For the full-year, Kimberly-Clark lowered its net sales growth forecast to 3% versus previous guidance of 3% to 5% growth. Full-year adjusted earnings per share projections were lowered to a range of $4.60 to $4.70 from the previously-expected range of $4.80 to $5. In July, Kimberly-Clark said it expected EPS to fall at the lower end of the $4.80 to $5 range.

Analysts on average have been expecting earnings of $4.83 a share.

For the third quarter, Kimberly-Clark reported net income decline of 19.4% to $469 million, or $1.14 per share, from $582 million, or $1.40 per share the previous year. Analysts on average had been expecting earnings of $1.28 a share. The decline occurred amid organic sales increase of 1%, helped by a 5% gain in the company's personal care business. However, the company saw volume decline in Kimberly-Clark's K-C Professional business amid challenging economic conditions, as well as volume declines at its Venezuela operations.

Key inputs costs amounted to about $265 million, including $170 million in higher fiber costs and $90 million for raw materials other than fiber.

Net sales in the quarter increased 1.3% to about $4.98 billion from $4.91 billion the previous year. Analysts on average had been predicting sales of $5 billion.

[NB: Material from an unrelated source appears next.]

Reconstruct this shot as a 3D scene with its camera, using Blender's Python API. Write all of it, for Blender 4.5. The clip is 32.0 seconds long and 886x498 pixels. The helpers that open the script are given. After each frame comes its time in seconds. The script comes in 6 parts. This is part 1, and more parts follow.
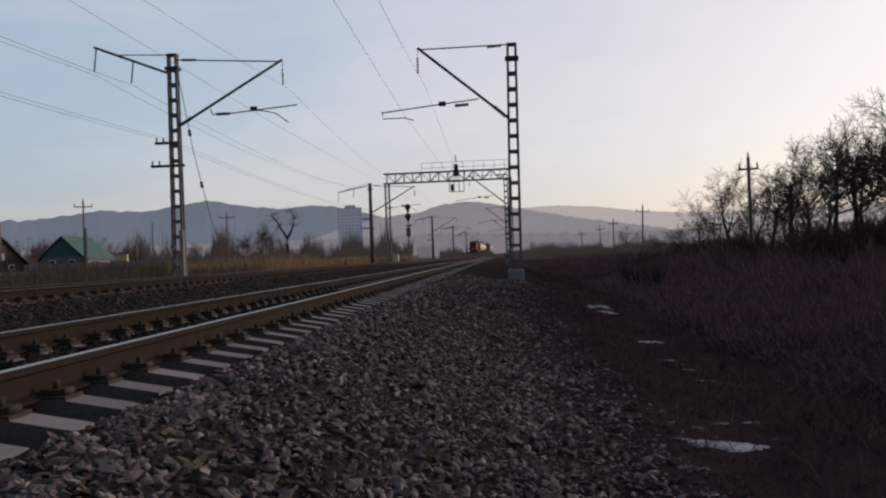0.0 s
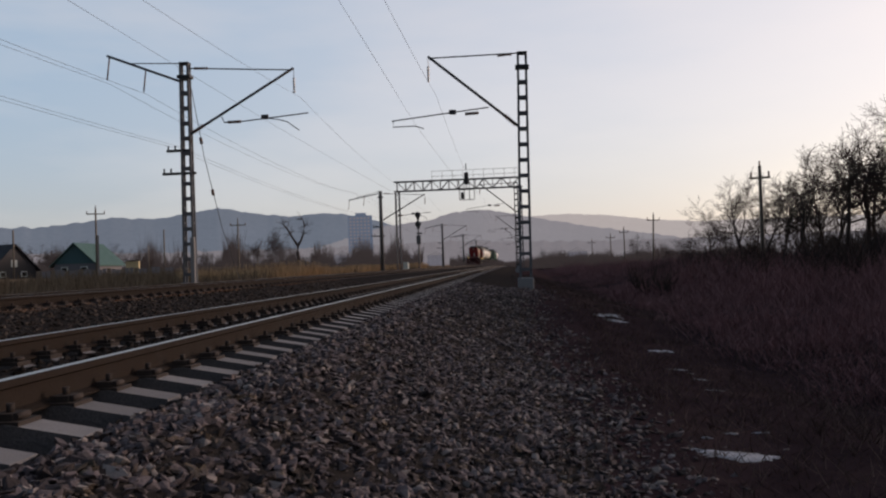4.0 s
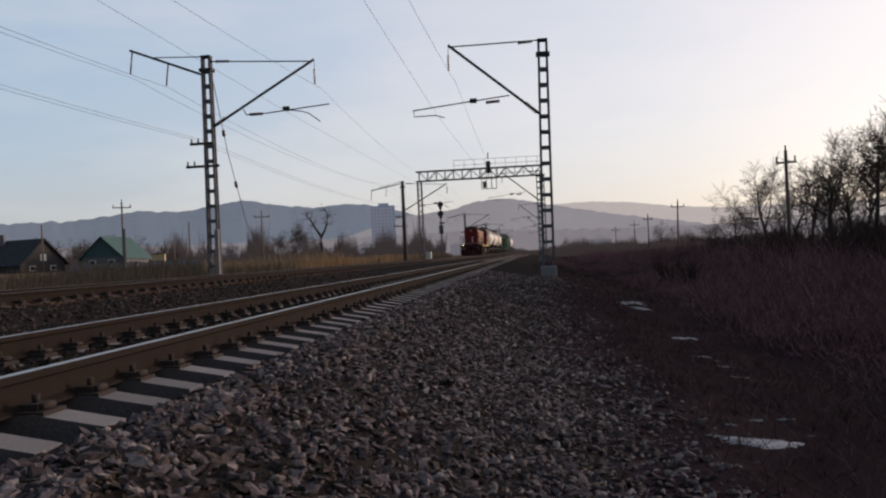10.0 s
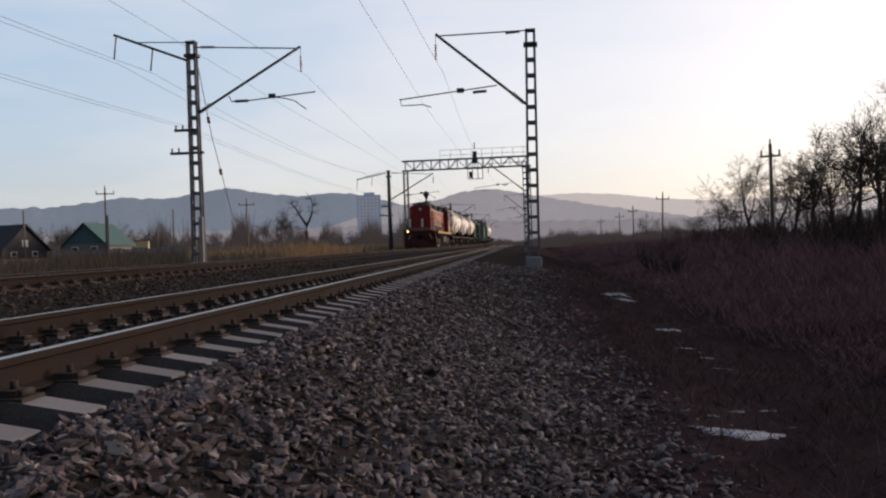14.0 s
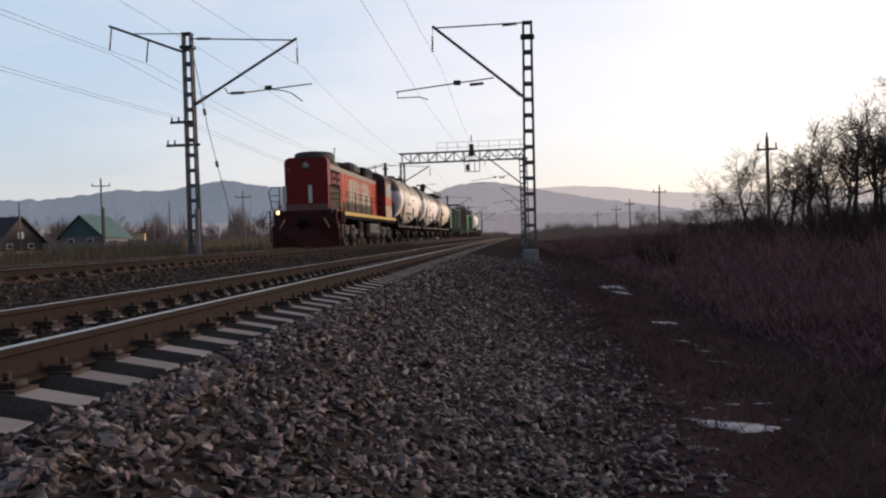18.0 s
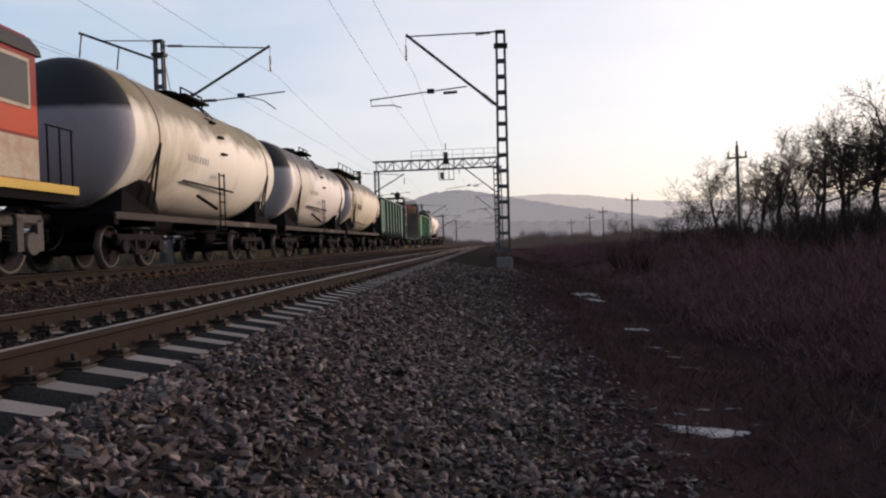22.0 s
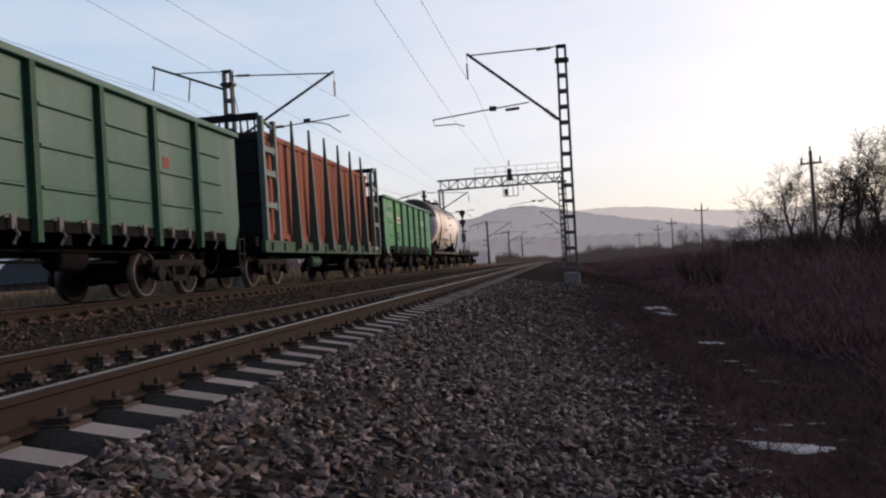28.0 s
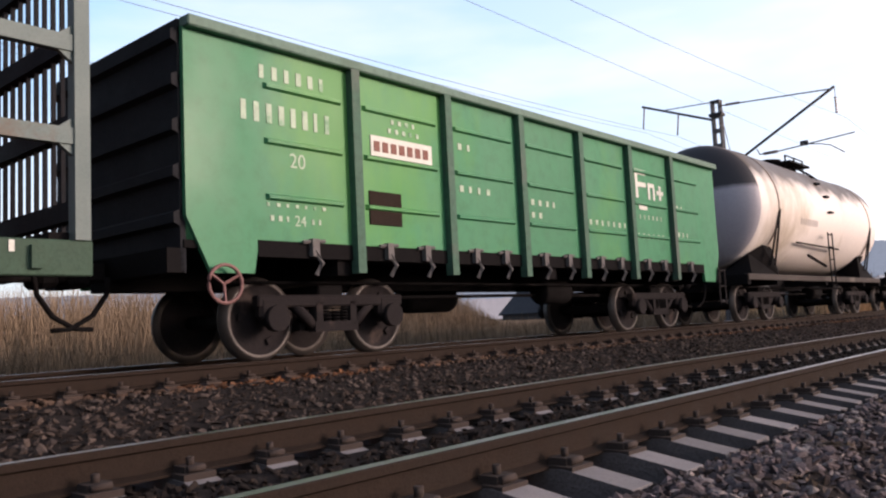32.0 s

After Kimberly-Clark's earnings release, BMO analyst Connie Maneaty maintained her market perform rating for the stock and said her estimates were under review. "Weakness in end-market demand and competitive activity that is slightly more aggressive than expected temper our outlook for sales growth," she said in a research report. "Higher-than-expected input costs and the need to rein in production to limit inventory growth add more pressure to the earnings outlook."

Meanwhile, J.P. Morgan analyst John Faucher, who holds a neutral view of the stock, said in a client note that a positive aspect of the earnings report was that consumer tissue sales came in better than he expected, growing 1% compared with his negative 2% to3% estimate. For Faucher, the key negative takeaways included organic top line results coming in below his expectations, contraction of gross margin to 32.4% compared with his 34.5% estimate and each division of the company missing his operating profit target, with professional and health care showing the biggest misses.